In the majority of cases in which fasting is mentioned in the Old Testament, it is one of the signs that accompany mourning. It is associated with mourning for the dead (I Sam. 31:13); with private and personal distresses (I Sam. 1:17); with sympathetic sorrow for the misfortunes of friends (1 Sam. 20:34); and with the expression of penitence for one's own offenses (I Kings 21:28), and for those of the people (I Sam. 7:6). "Persons fasting often displayed other signs of mourning, such as wearing sackcloth, rending their garments and plucking out the hair of the head, sprinkling the head with earth and ashes, weeping, lying prostrate on the ground, neglect of washing and anointing the person, and walking barefoot (2 Sam. 1:11; 13:16, 20, etc.). Moses fasted forty days and forty nights when in the mount with the Lord. (Exod. 34:28) Daniel fasted three weeks before receiving a vision from the Lord. (Dan. 10:2) And the Lord fasted in the wilderness when undergoing temptations. (Matt. 4:2)
"Fasting is a natural outward evidence of inward self-abasement before God, and of humble acquiescence in the Divine chastisements; it is an instinctive mode of manifesting sorrow for sin, and of enhancing and intensifying that sorrow." People feast when they are happy. The feast of the Passover was instituted in commemoration of the deliverance from Egypt and was an occasion for rejoicing. (A, 7093) On the other hand, it is natural to abstain from food when overcome with sorrow. Hence, during the Exile, four fast-days were appointed in the fourth, fifth, seventh, and tenth months, to commemorate the fall of Jerusalem and subsequent calamities. (Zech. 7:5-6; 8:19-20) Again these fasts were turned into days of feasting after the return. But in the days of the Exile, it appears from Isaiah 58 that the fasts had become a mere formality. Instead of drawing closer to each other in their sorrow, the Jews made it a day of pleasure, and also of oppressing their laborers (verse 3), hence the necessity for the condemnation of the house of Jacob, and the call for repentance and newness of life. In exile the people also forgot the commandment to remember the Sabbath day to keep it holy. What more natural, when away from home, away from the temple, and surrounded by idolators! They are asked to "call the Sabbath a delight," to "delight themselves in the Lord." The two things are identical. Neglect to keep the Sabbath day implies little or no joy in the Lord.

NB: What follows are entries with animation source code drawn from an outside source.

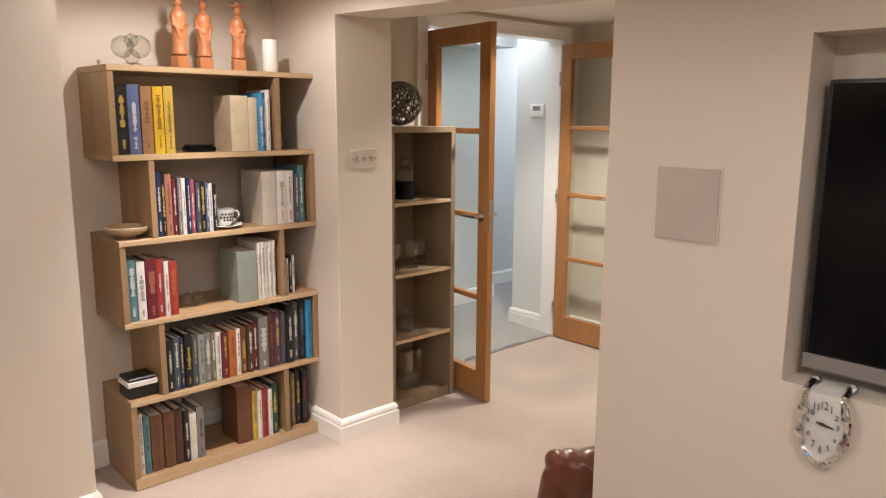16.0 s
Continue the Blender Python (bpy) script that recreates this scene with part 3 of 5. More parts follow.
def sideboard():
    s = thing("sideboard", ((SX0 + SX1) / 2, (SY0 + SY1) / 2, 0), "black high-gloss sideboard with four drawers and a door", "sideboard")
    part("body", boxes((SX0 + 0.004, SX1 - 0.004, SY0 + 0.022, SY1, 0.0, SZ - 0.028), bevel=0.002), BLACK_GLOSS, s)
    part("top", boxes((SX0, SX1, SY0 - 0.002, SY1, SZ - 0.0275, SZ), bevel=0.003, seg=2), BLACK_GLOSS, s)
    part("plinth", boxes((SX0 + 0.02, SX1 - 0.02, SY0 + 0.012, SY0 + 0.0215, 0.0, 0.06), bevel=0.001), BLACK_GLOSS, s)
    zs = [0.065, 0.213, 0.388, 0.563, 0.700]
    xm = -0.55
    for k in range(4):
        bm = boxes((SX0 + 0.012, xm - 0.003, SY0, SY0 + 0.0215, zs[k] + 0.003, zs[k + 1] - 0.003), bevel=0.002)
        d = part("drawer", bm, BLACK_GLOSS, s)
        bm = boxes((SX0 + 0.26, xm - 0.006, SY0 - 0.007, SY0 - 0.0005, zs[k + 1] - 0.042, zs[k + 1] - 0.004), bevel=0.002)
        h = part("handle", bm, TAUPE_STRIP, d, "long taupe metal handle strip")
        bm = boxes((SX0 + 0.56, SX0 + 0.64, SY0 - 0.010, SY0 - 0.0072, zs[k + 1] - 0.0415, zs[k + 1] - 0.035), bevel=0.001)
        part("badge", bm, CHROME, d, "small bright pull edge")
    d = part("door", boxes((xm + 0.003, SX1 - 0.012, SY0, SY0 + 0.0215, 0.068, 0.697), bevel=0.002), BLACK_GLOSS, s)
    bm = bmesh.new()
    q = [(xm + 0.006, 0.696), (-0.315, 0.696), (-0.345, 0.656), (xm + 0.006, 0.656)]
    lo = [bm.verts.new((x, SY0 - 0.0005, z)) for x, z in q]
    hi = [bm.verts.new((x, SY0 - 0.007, z)) for x, z in q]
    bm.faces.new(hi)
    for i in range(4):
        bm.faces.new((lo[i], lo[(i + 1) % 4], hi[(i + 1) % 4], hi[i]))
    part("handle", bm, TAUPE_STRIP, d, "taupe metal handle strip with slanted end")
    return s


sideboard()


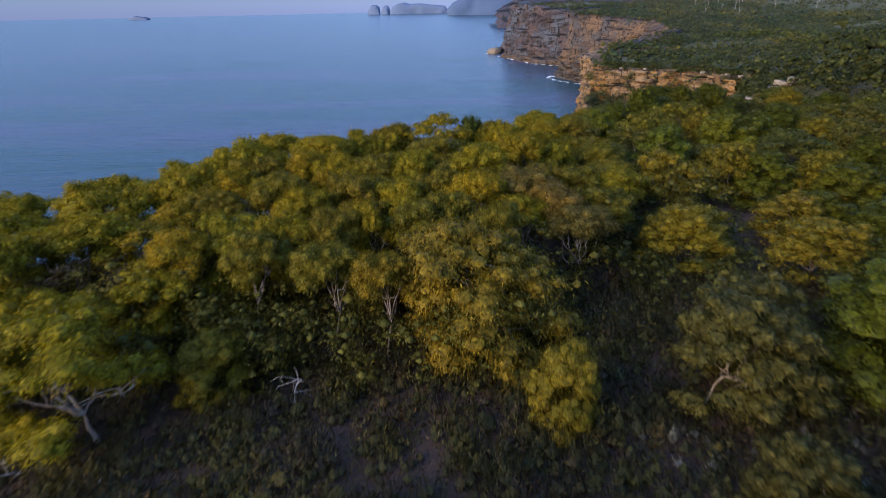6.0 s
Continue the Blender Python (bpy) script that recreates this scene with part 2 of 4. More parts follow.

Notice the promise to those who repent that they shall return and rebuild the waste places of Jerusalem. (Verse 12)
"To fast signifies to mourn, because they fasted when they mourned." (E. 375) "It also signifies affliction, such as exists in the combats of temptations" (E. 730) and "mourning on account of the failure of truth and good." (E. 1189) Feasting—the enjoyment of the Divine blessings—comes with deliverance from evil. But mourning—the lack of heavenly life—comes with trial and all testing of character, so long as the trial lasts. In this chapter, a sharp contrast is drawn between the form and the reality. Often, signs of mourning are put on when there is no living sorrow in the heart. The sad countenance and the disfigured face are frequently in evidence as a mere pretense to enlist the sympathy of other people, or as a screen to more despicable feelings. (Matt. 6:16-18) This empty form is not only manifested in case of mourning the loss of friends, but in expressing sorrow for all kinds of misfortunes. It is evident in grumbling over one's lot in life. The inside of such voluntary abstinence from the enjoyment of whatever blessings one has is selfishness, and hatred of the Lord. All losses and misfortunes are but the occasion of making evident the weaker tendencies in the soul, which produces "mourning on account of the failure of good and truth." The sorrow or trial of fast is empty and valueless unless it leads to the suppression of these unheavenly qualities. "Is not this the fast that I have chosen? to loose the bands of wickedness," to shun the evils revealed in these trials as sins against the Lord?
"Is it not to deal thy bread to the hungry, and that thou bring the poor that are cast out to thy house? when thou seest the naked, that thou cover him?" This is one of the strong passages in the Old Testament enjoining charity upon the Jews. It still stands true to its letter. Even indiscriminate charity, when prompted by mercy, has its good side. It "initiates into the internal of charity and mercy, which is clearly to discriminate who and what they are to whom good should be done, and how it is to be done." (A. 9209) Dealing bread to the hungry in a personal sense means nourishing and supporting the craving to do good, to help all in distress. Bringing the poor into the house in the same sense means finding a home in the heart for those humble states that are so receptive of teaching from the Lord, and without which we rebel against the acceptance of the truth. (E. 386)
When evils are shunned as sins, and charity exercised, truths come in abundance, and the Lord is with people to answer their petitions, to grant light, and to build up the church or heavenly character in them. (P.P.) This follows upon the due recognition of the conjunction of the Lord with humanity (the Sabbath). The state of peace and rest in the Lord is the highest aim of human life.